__Exercise description__
Your task is to repeat the entries exactly. Leave the pictures out.

3D scene code data:

+--

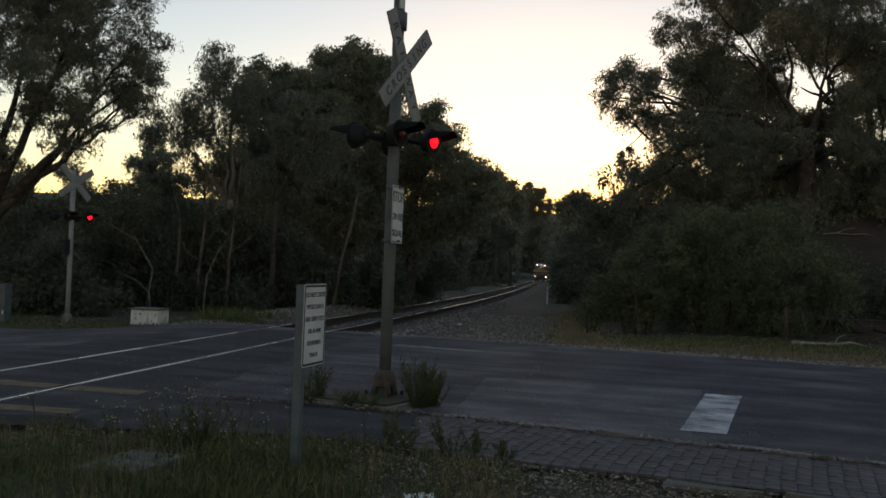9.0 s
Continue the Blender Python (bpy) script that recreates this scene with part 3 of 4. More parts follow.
def lamp_head(parent, x, y, z, turn):
    """A flashing-light head: backing disc, hood, and a lens disc that turns between its lit and its dark side."""
    at = pose(x, y, z, 0, 0, turn)
    bm = tube([(-0.16, 0, 0), (-0.12, 0, 0), (-0.03, 0, 0), (0.0, 0, 0)], [0.06, 0.11, 0.13, 0.13], 20)
    bm = tube([(-0.012, 0, 0), (0.0, 0, 0)], [0.155, 0.155], 28, bm)
    head = part("lamp_head", bm, DARK_METAL, parent, "black lamp with round backing board", at)
    own = bmesh.new()
    rows = []
    for px, lo in ((0.0, 5), (0.13, 15), (0.27, 35)):
        rows.append([own.verts.new((px, 0.135 * math.cos(a), 0.135 * math.sin(a) - 0.06 * px)) for a in (radians(lo + (180 - 2 * lo) * k / 14) for k in range(15))])
    for r0, r1 in zip(rows, rows[1:]):
        for k in range(14):
            own.faces.new((r0[k], r0[k + 1], r1[k + 1], r1[k]))
    bmesh.ops.solidify(own, geom=own.faces[:], thickness=0.006)
    part("hood", own, DARK_METAL, head, "long black hood")
    own = tube([(0.0015, 0, 0), (0.03, 0, 0), (0.048, 0, 0), (0.056, 0, 0)], [0.078, 0.07, 0.044, 0.016], 24)
    own = join(own, tube([(0.0, 0, 0), (-0.03, 0, 0), (-0.048, 0, 0), (-0.056, 0, 0)], [0.078, 0.07, 0.044, 0.016], 24))
    me = bpy.data.meshes.new("lens")
    own.to_mesh(me)
    own.free()
    me.materials.append(LENS_LIT)
    me.materials.append(LENS_DARK)
    for p in me.polygons:
        p.material_index = 0 if p.center.x > 0.0008 else 1
    return link("lens", me, head, "round red signal lens")


def crossbuck(parent, words, mat, x=0.09, z=3.93, tilts=(44, -62)):
    for (a, text), off in zip(((tilts[0], words[0]), (tilts[1], words[1])), (0.03, 0.0)):
        turn = pose(x + off, 0, z, a, 0, 0)
        b = part("board", plate(1.36, 0.2, 0.02, 0.012), mat, parent, "white board with dark lettering" if text else "", turn)
        if text:
            for k, ch in enumerate(text):
                yy = (k - (len(text) - 1) / 2) * 1.14 / len(text)
                if off == 0.0 and abs(yy) < 0.1:
                    continue
                lettering(ch, 0.15, SIGN_BLACK, b, Matrix.Translation((0.022, yy, 0)) @ ON_FACE)


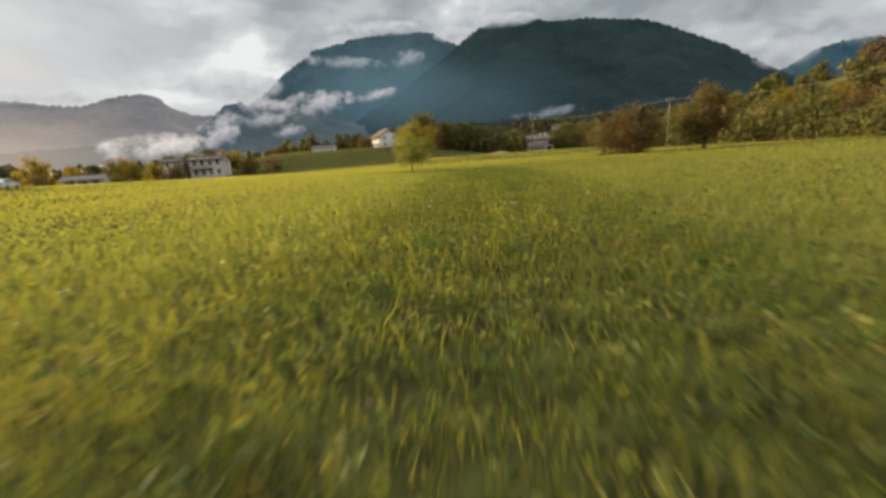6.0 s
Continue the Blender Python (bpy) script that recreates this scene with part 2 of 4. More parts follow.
# ---- mountains, far off ----
def range_of_hills(name, label, profile, near, far, mat, rough=0.25, seed=0, lo=None, hi=None):
    """A slope that climbs from near to far metres; profile: a few summits and saddles as (degrees to the left, degrees up)."""
    lo, hi = profile[0][0] if lo is None else lo, profile[-1][0] if hi is None else hi
    cols, lines = 560, 28
    az = np.linspace(lo, hi, cols)
    el = np.interp(az, [p[0] for p in profile], [p[1] for p in profile])
    el = el + rough * fractal(az, az * 0, 9, 6, seed)
    # treetops and crags along the ridge
    crest = 0.09 * fractal(az, az * 0, 0.7, 3, seed + 7) + 0.05 * np.random.default_rng(seed).uniform(-1, 1, cols)
    t = np.linspace(0, 1, lines)
    A, Tt = np.meshgrid(np.radians(az), t, indexing="ij")
    top = far * np.tan(np.radians(el))[:, None]
    bend = fractal(A * 90, Tt * 5, 14, 2, seed + 3) * 3.0
    gully = 1 - 2 * np.abs(fractal(A * 200 + bend * 2.5 + Tt * 10, Tt * 16, 24, 2, seed + 1))
    d = near + (far - near) * Tt + gully * 45 * np.sin(np.pi * Tt)
    z = -30 + (top + 30) * (Tt ** 1.15) + gully * 0.028 * top * np.sin(np.pi * Tt) + far * np.radians(crest)[:, None] * step(Tt, 0.9, 1.0)
    x, y = -np.sin(A) * d, 55 + np.cos(A) * d
    V = np.stack([x, y, z], -1).reshape(-1, 3)
    F = [(i * lines + j, (i + 1) * lines + j, (i + 1) * lines + j + 1, i * lines + j + 1) for i in range(cols - 1) for j in range(lines - 1)]
    return tagged(link(name, V, F, mat, smooth=True), label, "mountain", kind="structure")


# each slope's second colour is painted air light that glows by itself
pine = [(0.010, 0.020, 0.016), (0.022, 0.034, 0.022), (0.05, 0.055, 0.03)]
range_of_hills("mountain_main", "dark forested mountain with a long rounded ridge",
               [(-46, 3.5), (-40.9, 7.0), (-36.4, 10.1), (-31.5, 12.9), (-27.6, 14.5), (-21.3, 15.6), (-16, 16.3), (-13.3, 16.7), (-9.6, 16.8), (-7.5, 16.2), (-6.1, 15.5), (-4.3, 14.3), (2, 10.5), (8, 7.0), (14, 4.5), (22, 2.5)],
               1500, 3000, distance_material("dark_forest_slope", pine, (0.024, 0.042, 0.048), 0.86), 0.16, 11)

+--

__Response to this exercise__
9.0 s
Continue the Blender Python (bpy) script that recreates this scene with part 3 of 4. More parts follow.
def lamp_head(parent, x, y, z, turn):
    """A flashing-light head: backing disc, hood, and a lens disc that turns between its lit and its dark side."""
    at = pose(x, y, z, 0, 0, turn)
    bm = tube([(-0.16, 0, 0), (-0.12, 0, 0), (-0.03, 0, 0), (0.0, 0, 0)], [0.06, 0.11, 0.13, 0.13], 20)
    bm = tube([(-0.012, 0, 0), (0.0, 0, 0)], [0.155, 0.155], 28, bm)
    head = part("lamp_head", bm, DARK_METAL, parent, "black lamp with round backing board", at)
    own = bmesh.new()
    rows = []
    for px, lo in ((0.0, 5), (0.13, 15), (0.27, 35)):
        rows.append([own.verts.new((px, 0.135 * math.cos(a), 0.135 * math.sin(a) - 0.06 * px)) for a in (radians(lo + (180 - 2 * lo) * k / 14) for k in range(15))])
    for r0, r1 in zip(rows, rows[1:]):
        for k in range(14):
            own.faces.new((r0[k], r0[k + 1], r1[k + 1], r1[k]))
    bmesh.ops.solidify(own, geom=own.faces[:], thickness=0.006)
    part("hood", own, DARK_METAL, head, "long black hood")
    own = tube([(0.0015, 0, 0), (0.03, 0, 0), (0.048, 0, 0), (0.056, 0, 0)], [0.078, 0.07, 0.044, 0.016], 24)
    own = join(own, tube([(0.0, 0, 0), (-0.03, 0, 0), (-0.048, 0, 0), (-0.056, 0, 0)], [0.078, 0.07, 0.044, 0.016], 24))
    me = bpy.data.meshes.new("lens")
    own.to_mesh(me)
    own.free()
    me.materials.append(LENS_LIT)
    me.materials.append(LENS_DARK)
    for p in me.polygons:
        p.material_index = 0 if p.center.x > 0.0008 else 1
    return link("lens", me, head, "round red signal lens")


def crossbuck(parent, words, mat, x=0.09, z=3.93, tilts=(44, -62)):
    for (a, text), off in zip(((tilts[0], words[0]), (tilts[1], words[1])), (0.03, 0.0)):
        turn = pose(x + off, 0, z, a, 0, 0)
        b = part("board", plate(1.36, 0.2, 0.02, 0.012), mat, parent, "white board with dark lettering" if text else "", turn)
        if text:
            for k, ch in enumerate(text):
                yy = (k - (len(text) - 1) / 2) * 1.14 / len(text)
                if off == 0.0 and abs(yy) < 0.1:
                    continue
                lettering(ch, 0.15, SIGN_BLACK, b, Matrix.Translation((0.022, yy, 0)) @ ON_FACE)


6.0 s
Continue the Blender Python (bpy) script that recreates this scene with part 2 of 4. More parts follow.
# ---- mountains, far off ----
def range_of_hills(name, label, profile, near, far, mat, rough=0.25, seed=0, lo=None, hi=None):
    """A slope that climbs from near to far metres; profile: a few summits and saddles as (degrees to the left, degrees up)."""
    lo, hi = profile[0][0] if lo is None else lo, profile[-1][0] if hi is None else hi
    cols, lines = 560, 28
    az = np.linspace(lo, hi, cols)
    el = np.interp(az, [p[0] for p in profile], [p[1] for p in profile])
    el = el + rough * fractal(az, az * 0, 9, 6, seed)
    # treetops and crags along the ridge
    crest = 0.09 * fractal(az, az * 0, 0.7, 3, seed + 7) + 0.05 * np.random.default_rng(seed).uniform(-1, 1, cols)
    t = np.linspace(0, 1, lines)
    A, Tt = np.meshgrid(np.radians(az), t, indexing="ij")
    top = far * np.tan(np.radians(el))[:, None]
    bend = fractal(A * 90, Tt * 5, 14, 2, seed + 3) * 3.0
    gully = 1 - 2 * np.abs(fractal(A * 200 + bend * 2.5 + Tt * 10, Tt * 16, 24, 2, seed + 1))
    d = near + (far - near) * Tt + gully * 45 * np.sin(np.pi * Tt)
    z = -30 + (top + 30) * (Tt ** 1.15) + gully * 0.028 * top * np.sin(np.pi * Tt) + far * np.radians(crest)[:, None] * step(Tt, 0.9, 1.0)
    x, y = -np.sin(A) * d, 55 + np.cos(A) * d
    V = np.stack([x, y, z], -1).reshape(-1, 3)
    F = [(i * lines + j, (i + 1) * lines + j, (i + 1) * lines + j + 1, i * lines + j + 1) for i in range(cols - 1) for j in range(lines - 1)]
    return tagged(link(name, V, F, mat, smooth=True), label, "mountain", kind="structure")


# each slope's second colour is painted air light that glows by itself
pine = [(0.010, 0.020, 0.016), (0.022, 0.034, 0.022), (0.05, 0.055, 0.03)]
range_of_hills("mountain_main", "dark forested mountain with a long rounded ridge",
               [(-46, 3.5), (-40.9, 7.0), (-36.4, 10.1), (-31.5, 12.9), (-27.6, 14.5), (-21.3, 15.6), (-16, 16.3), (-13.3, 16.7), (-9.6, 16.8), (-7.5, 16.2), (-6.1, 15.5), (-4.3, 14.3), (2, 10.5), (8, 7.0), (14, 4.5), (22, 2.5)],
               1500, 3000, distance_material("dark_forest_slope", pine, (0.024, 0.042, 0.048), 0.86), 0.16, 11)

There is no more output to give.